* Begin *
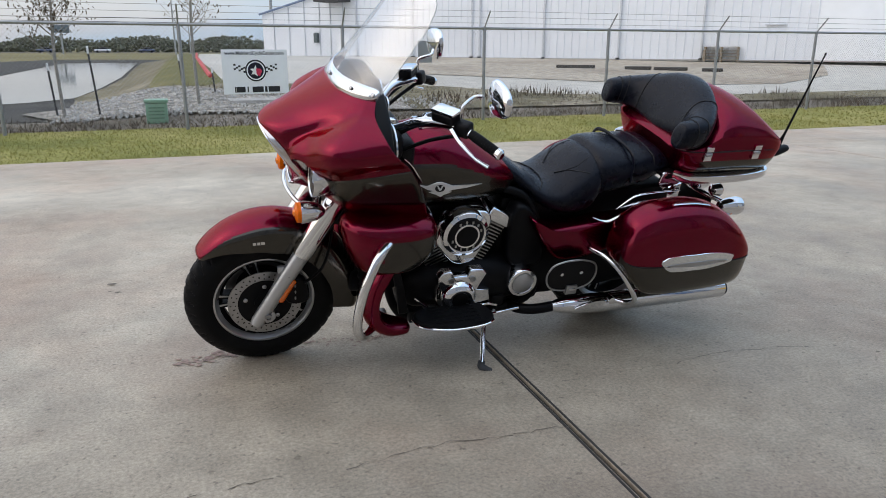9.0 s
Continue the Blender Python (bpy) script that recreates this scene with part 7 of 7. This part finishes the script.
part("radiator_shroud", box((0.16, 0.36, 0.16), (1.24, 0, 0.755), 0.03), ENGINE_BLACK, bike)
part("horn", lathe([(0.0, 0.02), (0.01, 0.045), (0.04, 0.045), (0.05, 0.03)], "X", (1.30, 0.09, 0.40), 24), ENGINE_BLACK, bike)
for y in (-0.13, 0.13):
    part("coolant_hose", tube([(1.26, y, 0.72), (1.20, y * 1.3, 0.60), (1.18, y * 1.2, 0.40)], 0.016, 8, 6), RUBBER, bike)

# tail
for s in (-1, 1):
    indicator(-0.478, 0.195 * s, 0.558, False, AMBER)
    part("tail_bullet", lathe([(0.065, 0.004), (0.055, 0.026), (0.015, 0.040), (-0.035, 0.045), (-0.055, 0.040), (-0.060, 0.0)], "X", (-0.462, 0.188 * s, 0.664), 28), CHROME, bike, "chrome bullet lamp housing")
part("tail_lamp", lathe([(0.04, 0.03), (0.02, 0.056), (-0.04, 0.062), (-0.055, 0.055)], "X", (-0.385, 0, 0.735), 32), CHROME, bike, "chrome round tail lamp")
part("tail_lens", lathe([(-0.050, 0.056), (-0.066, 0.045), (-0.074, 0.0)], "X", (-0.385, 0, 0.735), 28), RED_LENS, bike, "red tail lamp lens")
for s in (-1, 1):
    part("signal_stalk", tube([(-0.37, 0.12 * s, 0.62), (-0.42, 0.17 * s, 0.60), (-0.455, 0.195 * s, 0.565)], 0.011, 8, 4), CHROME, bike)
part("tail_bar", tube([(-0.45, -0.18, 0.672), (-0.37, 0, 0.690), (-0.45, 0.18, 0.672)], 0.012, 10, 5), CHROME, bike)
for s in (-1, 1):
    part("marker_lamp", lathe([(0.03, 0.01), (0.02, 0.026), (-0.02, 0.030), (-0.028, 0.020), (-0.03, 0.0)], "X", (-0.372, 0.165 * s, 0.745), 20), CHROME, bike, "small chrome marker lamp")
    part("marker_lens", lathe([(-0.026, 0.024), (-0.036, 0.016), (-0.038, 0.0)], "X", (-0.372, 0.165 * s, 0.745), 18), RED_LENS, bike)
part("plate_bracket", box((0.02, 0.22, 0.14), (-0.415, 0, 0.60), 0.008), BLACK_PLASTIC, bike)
* End *
Set problem - Repeat, unchanged, every line from the one that contains "Continue the Blender" to the one that contains "6), RUBBER, bike)", including both, and no other line.

Final result -
Continue the Blender Python (bpy) script that recreates this scene with part 7 of 7. This part finishes the script.
part("radiator_shroud", box((0.16, 0.36, 0.16), (1.24, 0, 0.755), 0.03), ENGINE_BLACK, bike)
part("horn", lathe([(0.0, 0.02), (0.01, 0.045), (0.04, 0.045), (0.05, 0.03)], "X", (1.30, 0.09, 0.40), 24), ENGINE_BLACK, bike)
for y in (-0.13, 0.13):
    part("coolant_hose", tube([(1.26, y, 0.72), (1.20, y * 1.3, 0.60), (1.18, y * 1.2, 0.40)], 0.016, 8, 6), RUBBER, bike)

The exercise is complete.